• WRITTEN TASK: Below are records; reproduce exactly the lines from the one that has "More parts follow." through the one that has "return max(0.0, 1", ends included, and nothing more.

Entries with animation source code:
——

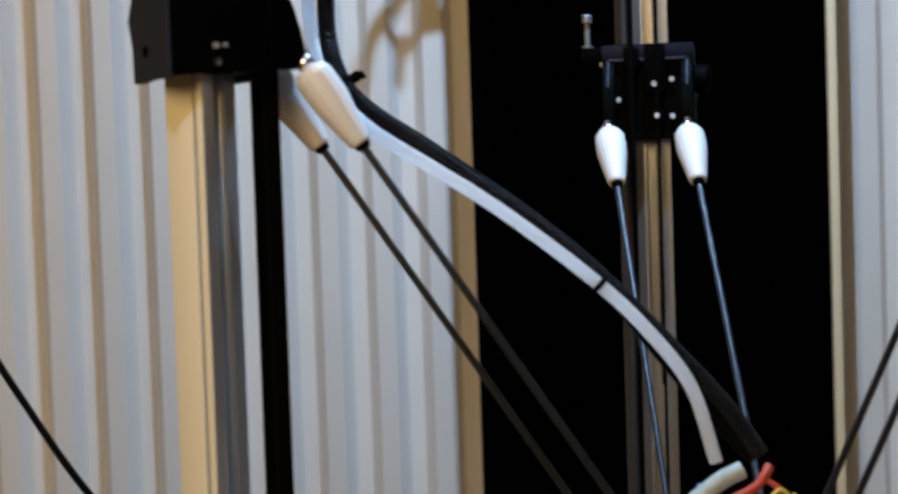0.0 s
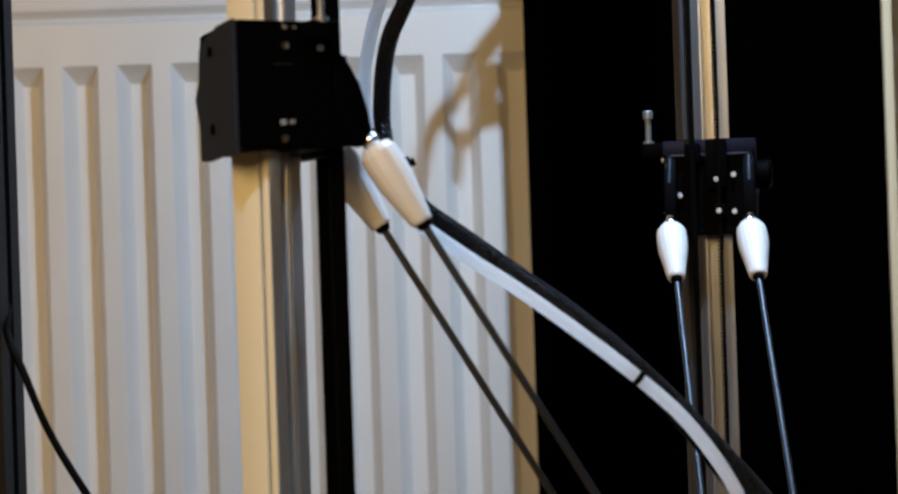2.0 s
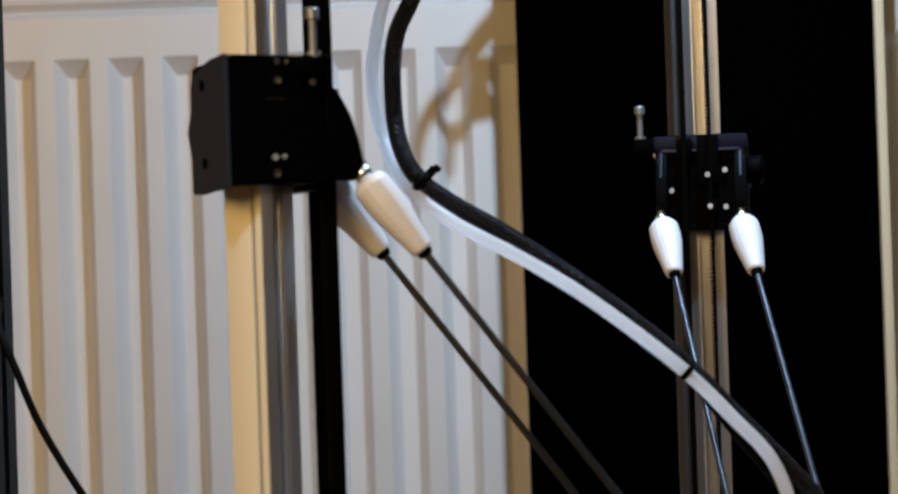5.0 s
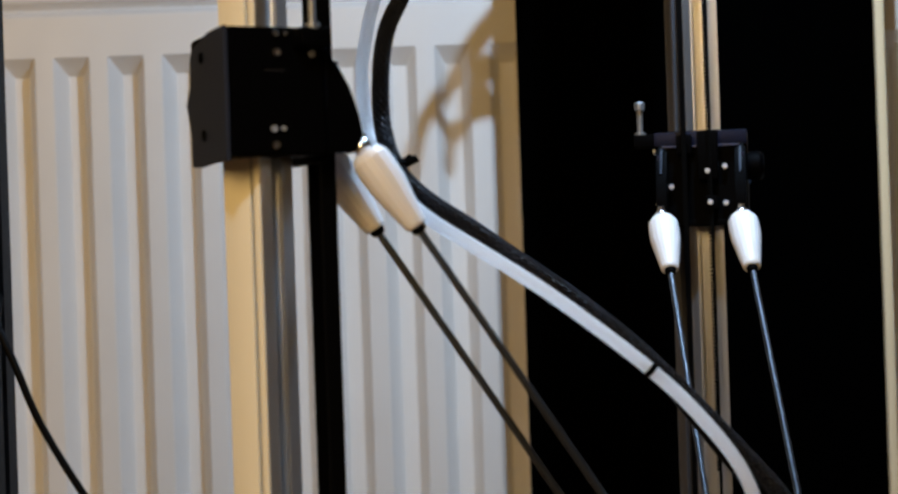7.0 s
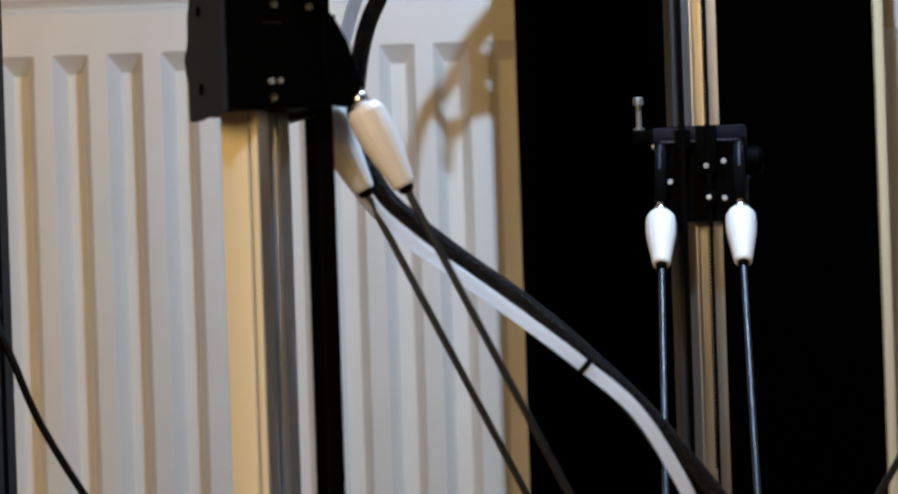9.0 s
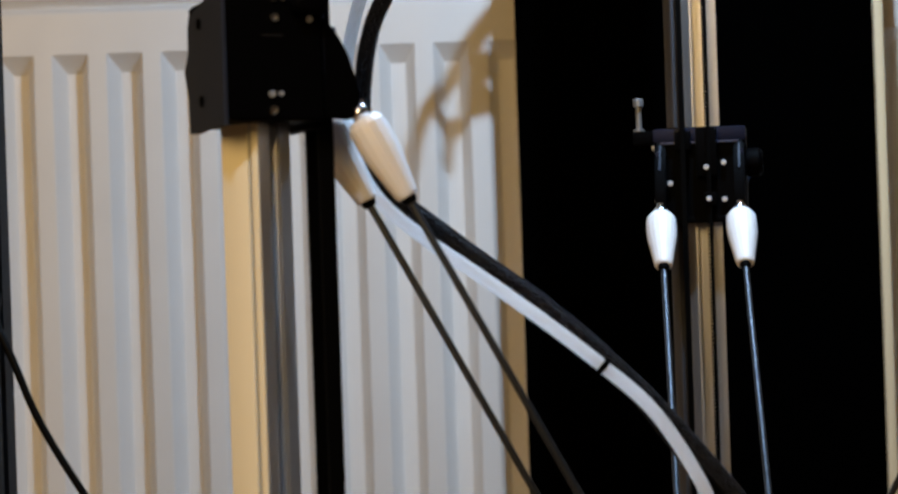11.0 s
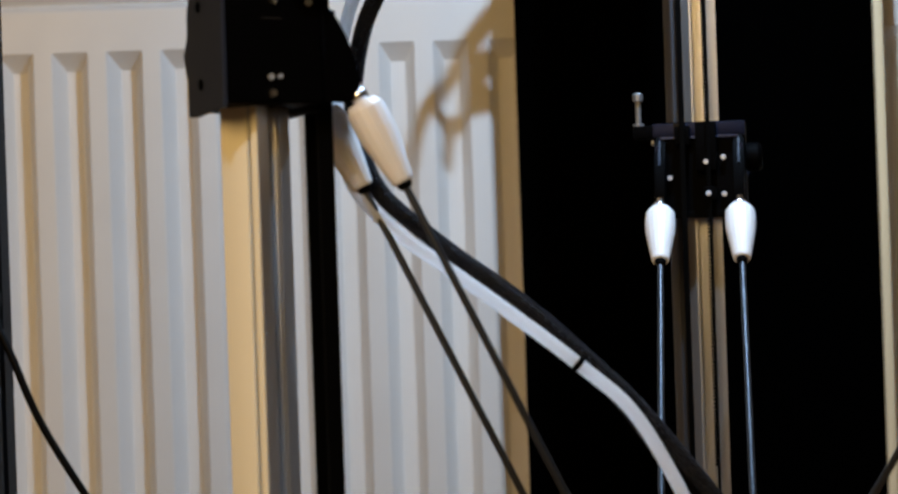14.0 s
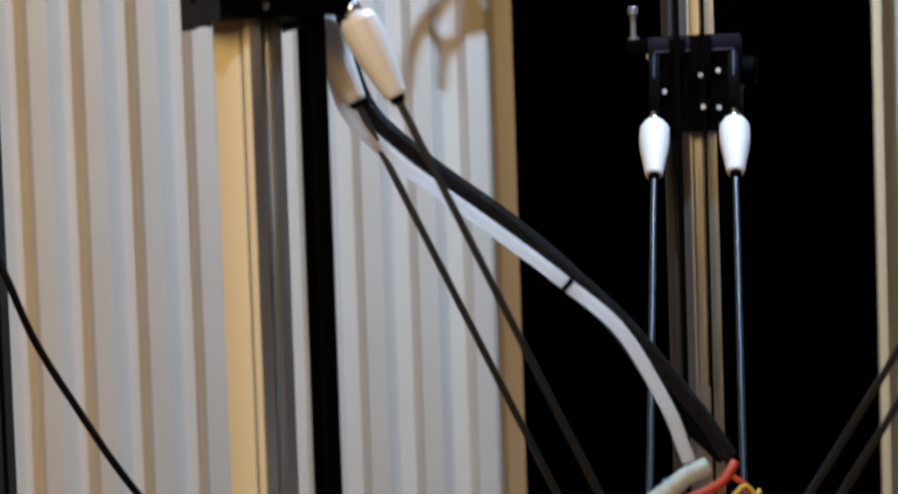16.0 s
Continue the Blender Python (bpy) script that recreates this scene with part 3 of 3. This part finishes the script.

——

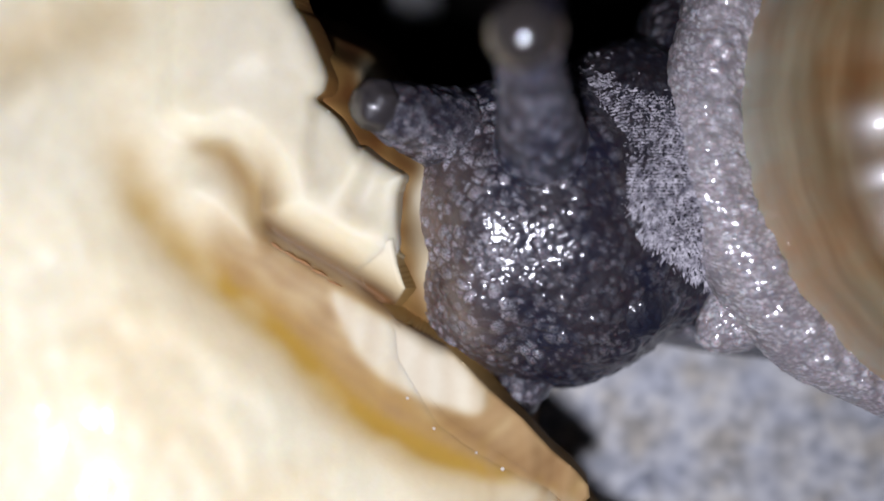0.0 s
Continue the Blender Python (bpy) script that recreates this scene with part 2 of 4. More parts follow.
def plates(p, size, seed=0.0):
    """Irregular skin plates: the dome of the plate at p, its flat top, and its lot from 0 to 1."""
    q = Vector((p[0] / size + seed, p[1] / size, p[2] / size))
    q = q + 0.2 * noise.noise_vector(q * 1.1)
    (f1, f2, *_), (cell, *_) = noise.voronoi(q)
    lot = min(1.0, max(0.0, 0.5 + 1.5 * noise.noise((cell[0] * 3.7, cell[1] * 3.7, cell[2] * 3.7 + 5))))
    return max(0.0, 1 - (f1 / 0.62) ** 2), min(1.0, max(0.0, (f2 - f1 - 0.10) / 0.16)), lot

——

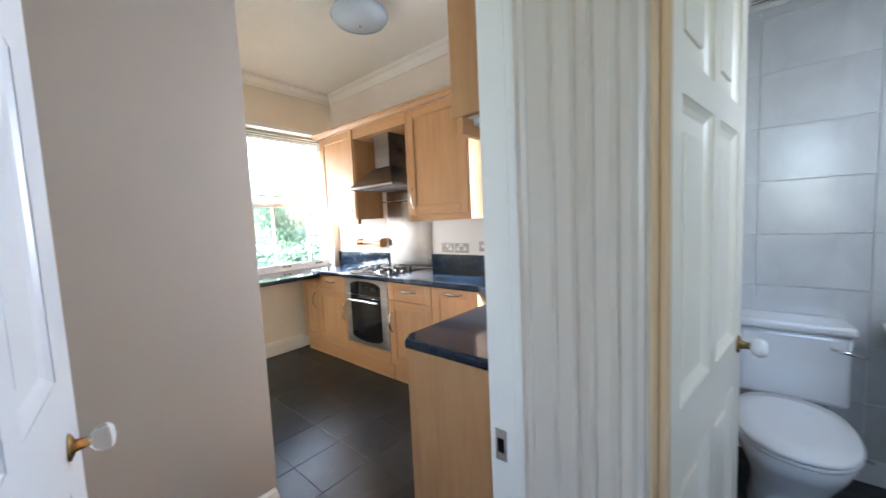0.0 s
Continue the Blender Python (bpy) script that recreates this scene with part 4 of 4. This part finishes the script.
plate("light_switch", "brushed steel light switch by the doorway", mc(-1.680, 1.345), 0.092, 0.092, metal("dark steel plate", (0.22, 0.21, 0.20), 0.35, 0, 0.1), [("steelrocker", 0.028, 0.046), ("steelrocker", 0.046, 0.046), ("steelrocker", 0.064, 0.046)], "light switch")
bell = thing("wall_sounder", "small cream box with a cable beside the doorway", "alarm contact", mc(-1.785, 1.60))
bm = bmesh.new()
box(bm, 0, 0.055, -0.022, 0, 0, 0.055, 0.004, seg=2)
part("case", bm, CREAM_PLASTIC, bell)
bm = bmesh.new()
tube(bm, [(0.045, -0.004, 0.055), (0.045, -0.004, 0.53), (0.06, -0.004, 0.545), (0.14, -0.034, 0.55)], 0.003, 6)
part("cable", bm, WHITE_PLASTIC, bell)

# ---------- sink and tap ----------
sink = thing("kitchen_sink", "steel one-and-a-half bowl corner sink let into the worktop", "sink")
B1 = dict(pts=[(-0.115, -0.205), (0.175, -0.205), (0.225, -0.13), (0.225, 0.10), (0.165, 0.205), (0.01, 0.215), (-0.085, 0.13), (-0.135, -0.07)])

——

• COMPLETE RESPONSE:
Continue the Blender Python (bpy) script that recreates this scene with part 2 of 4. More parts follow.
def plates(p, size, seed=0.0):
    """Irregular skin plates: the dome of the plate at p, its flat top, and its lot from 0 to 1."""
    q = Vector((p[0] / size + seed, p[1] / size, p[2] / size))
    q = q + 0.2 * noise.noise_vector(q * 1.1)
    (f1, f2, *_), (cell, *_) = noise.voronoi(q)
    lot = min(1.0, max(0.0, 0.5 + 1.5 * noise.noise((cell[0] * 3.7, cell[1] * 3.7, cell[2] * 3.7 + 5))))
    return max(0.0, 1 - (f1 / 0.62) ** 2), min(1.0, max(0.0, (f2 - f1 - 0.10) / 0.16)), lot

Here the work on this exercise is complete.